Directions for this task:
Records follow. Select each line holding "recreates".

Clips as scene scripts:
***

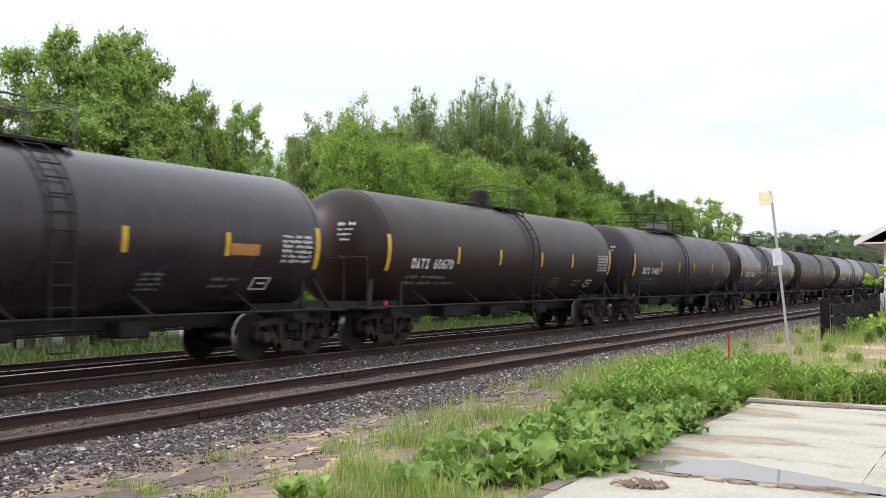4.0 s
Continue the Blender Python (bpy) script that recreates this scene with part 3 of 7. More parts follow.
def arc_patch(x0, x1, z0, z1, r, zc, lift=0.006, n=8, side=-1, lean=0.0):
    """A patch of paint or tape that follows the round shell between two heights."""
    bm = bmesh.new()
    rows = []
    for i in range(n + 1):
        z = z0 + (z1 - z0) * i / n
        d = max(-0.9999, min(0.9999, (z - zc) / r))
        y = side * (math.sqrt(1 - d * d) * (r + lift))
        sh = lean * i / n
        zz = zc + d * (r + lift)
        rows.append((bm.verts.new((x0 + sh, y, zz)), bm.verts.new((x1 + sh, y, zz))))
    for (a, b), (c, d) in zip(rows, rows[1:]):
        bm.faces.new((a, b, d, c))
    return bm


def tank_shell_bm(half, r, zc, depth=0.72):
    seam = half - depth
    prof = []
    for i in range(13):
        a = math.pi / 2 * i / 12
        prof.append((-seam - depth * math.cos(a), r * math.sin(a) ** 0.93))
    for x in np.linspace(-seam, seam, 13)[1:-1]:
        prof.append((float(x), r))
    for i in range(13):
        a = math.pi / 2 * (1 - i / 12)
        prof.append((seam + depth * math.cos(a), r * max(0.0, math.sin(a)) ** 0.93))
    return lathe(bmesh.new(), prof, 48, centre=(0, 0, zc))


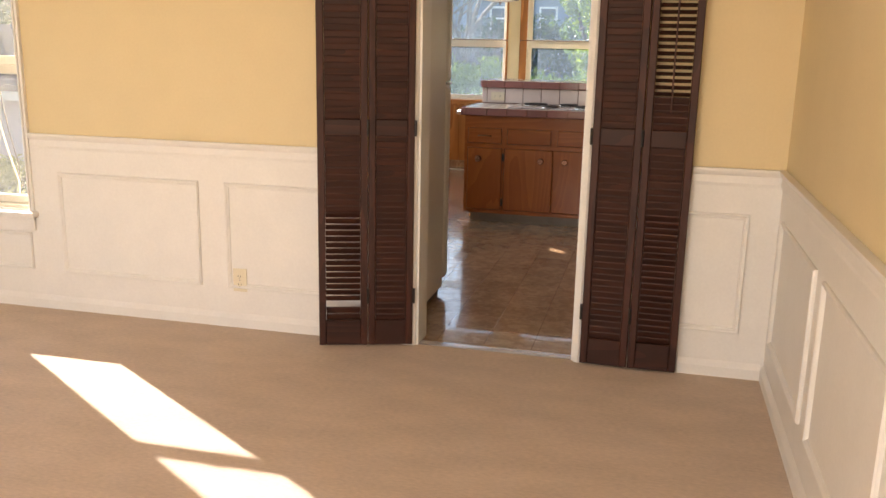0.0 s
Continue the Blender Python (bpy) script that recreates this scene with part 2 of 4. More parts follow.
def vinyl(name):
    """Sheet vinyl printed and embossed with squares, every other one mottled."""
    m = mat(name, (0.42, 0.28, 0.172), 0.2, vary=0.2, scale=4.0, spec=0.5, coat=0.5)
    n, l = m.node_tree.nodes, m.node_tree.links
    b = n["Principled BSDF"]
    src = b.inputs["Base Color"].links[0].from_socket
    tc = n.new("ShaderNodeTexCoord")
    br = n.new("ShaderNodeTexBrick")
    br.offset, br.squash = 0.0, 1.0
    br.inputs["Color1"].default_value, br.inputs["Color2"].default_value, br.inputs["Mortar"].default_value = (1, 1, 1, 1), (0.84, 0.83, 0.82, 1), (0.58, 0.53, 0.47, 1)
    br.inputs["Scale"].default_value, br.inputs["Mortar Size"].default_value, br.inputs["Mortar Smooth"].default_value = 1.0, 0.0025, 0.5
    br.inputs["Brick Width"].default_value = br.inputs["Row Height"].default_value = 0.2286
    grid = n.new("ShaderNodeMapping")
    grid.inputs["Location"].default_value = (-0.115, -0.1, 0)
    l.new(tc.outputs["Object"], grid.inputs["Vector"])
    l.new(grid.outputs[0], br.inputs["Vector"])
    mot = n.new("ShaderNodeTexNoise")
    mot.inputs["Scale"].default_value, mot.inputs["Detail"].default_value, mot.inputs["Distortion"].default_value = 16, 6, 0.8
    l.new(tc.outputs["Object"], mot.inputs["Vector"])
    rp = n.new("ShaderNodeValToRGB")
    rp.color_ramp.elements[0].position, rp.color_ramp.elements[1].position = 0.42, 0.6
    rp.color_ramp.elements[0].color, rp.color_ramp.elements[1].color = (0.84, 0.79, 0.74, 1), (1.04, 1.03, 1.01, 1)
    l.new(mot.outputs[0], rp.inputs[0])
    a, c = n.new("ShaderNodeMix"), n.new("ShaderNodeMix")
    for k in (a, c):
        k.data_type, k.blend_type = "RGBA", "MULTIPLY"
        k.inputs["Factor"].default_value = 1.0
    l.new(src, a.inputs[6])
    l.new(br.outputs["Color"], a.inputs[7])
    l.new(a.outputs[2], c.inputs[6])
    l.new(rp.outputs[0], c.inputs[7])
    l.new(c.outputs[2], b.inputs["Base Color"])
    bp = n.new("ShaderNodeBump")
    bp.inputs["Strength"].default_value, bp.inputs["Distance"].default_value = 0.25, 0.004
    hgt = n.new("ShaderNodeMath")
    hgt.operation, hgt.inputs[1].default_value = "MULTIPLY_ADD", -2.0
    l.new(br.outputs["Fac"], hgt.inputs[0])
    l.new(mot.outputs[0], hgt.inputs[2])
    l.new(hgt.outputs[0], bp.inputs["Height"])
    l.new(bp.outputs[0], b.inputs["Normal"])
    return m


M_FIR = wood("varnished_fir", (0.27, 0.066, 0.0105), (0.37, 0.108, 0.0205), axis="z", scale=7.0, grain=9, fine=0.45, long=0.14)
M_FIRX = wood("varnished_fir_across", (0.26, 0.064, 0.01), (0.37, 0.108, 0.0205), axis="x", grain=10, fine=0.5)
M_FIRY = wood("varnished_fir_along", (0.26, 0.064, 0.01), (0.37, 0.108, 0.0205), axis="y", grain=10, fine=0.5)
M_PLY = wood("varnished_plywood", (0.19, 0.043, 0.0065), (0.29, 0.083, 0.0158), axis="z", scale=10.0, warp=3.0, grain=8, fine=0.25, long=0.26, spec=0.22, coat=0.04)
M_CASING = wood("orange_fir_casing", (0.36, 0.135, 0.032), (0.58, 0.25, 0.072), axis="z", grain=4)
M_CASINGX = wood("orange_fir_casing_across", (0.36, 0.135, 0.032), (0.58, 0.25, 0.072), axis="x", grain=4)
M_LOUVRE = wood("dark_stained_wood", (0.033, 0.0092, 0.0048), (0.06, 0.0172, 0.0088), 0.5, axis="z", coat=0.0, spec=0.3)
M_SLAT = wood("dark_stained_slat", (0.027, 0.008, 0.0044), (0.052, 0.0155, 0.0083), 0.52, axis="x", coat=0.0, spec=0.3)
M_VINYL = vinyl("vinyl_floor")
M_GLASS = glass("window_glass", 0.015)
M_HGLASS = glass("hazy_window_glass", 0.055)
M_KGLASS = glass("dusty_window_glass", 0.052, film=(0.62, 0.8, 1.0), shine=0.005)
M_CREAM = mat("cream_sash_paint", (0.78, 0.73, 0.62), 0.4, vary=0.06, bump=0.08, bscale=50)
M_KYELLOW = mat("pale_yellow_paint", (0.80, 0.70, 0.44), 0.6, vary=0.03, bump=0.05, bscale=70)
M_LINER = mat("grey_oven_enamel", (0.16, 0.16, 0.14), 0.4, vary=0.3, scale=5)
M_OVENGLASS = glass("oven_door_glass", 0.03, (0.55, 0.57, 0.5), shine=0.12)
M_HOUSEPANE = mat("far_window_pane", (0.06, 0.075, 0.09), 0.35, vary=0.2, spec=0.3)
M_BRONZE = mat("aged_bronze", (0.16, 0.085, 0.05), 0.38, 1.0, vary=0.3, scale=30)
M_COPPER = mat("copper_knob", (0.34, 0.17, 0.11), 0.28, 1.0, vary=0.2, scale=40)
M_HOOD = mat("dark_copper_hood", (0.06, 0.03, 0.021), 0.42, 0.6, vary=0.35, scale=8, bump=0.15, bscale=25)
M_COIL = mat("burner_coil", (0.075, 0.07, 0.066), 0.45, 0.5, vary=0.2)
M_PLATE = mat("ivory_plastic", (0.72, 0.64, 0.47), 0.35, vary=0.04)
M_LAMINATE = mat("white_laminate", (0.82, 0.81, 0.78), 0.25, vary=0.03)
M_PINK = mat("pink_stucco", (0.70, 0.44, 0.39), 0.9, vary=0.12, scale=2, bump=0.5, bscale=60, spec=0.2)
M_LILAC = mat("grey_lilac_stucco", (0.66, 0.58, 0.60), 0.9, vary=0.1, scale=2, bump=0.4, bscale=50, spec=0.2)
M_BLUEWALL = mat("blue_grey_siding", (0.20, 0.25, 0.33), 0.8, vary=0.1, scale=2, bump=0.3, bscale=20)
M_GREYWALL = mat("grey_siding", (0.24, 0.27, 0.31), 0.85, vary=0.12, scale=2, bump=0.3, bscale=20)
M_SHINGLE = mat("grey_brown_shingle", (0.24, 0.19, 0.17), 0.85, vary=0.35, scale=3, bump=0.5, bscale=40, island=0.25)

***

Result below:
Continue the Blender Python (bpy) script that recreates this scene with part 3 of 7. More parts follow.
Continue the Blender Python (bpy) script that recreates this scene with part 2 of 4. More parts follow.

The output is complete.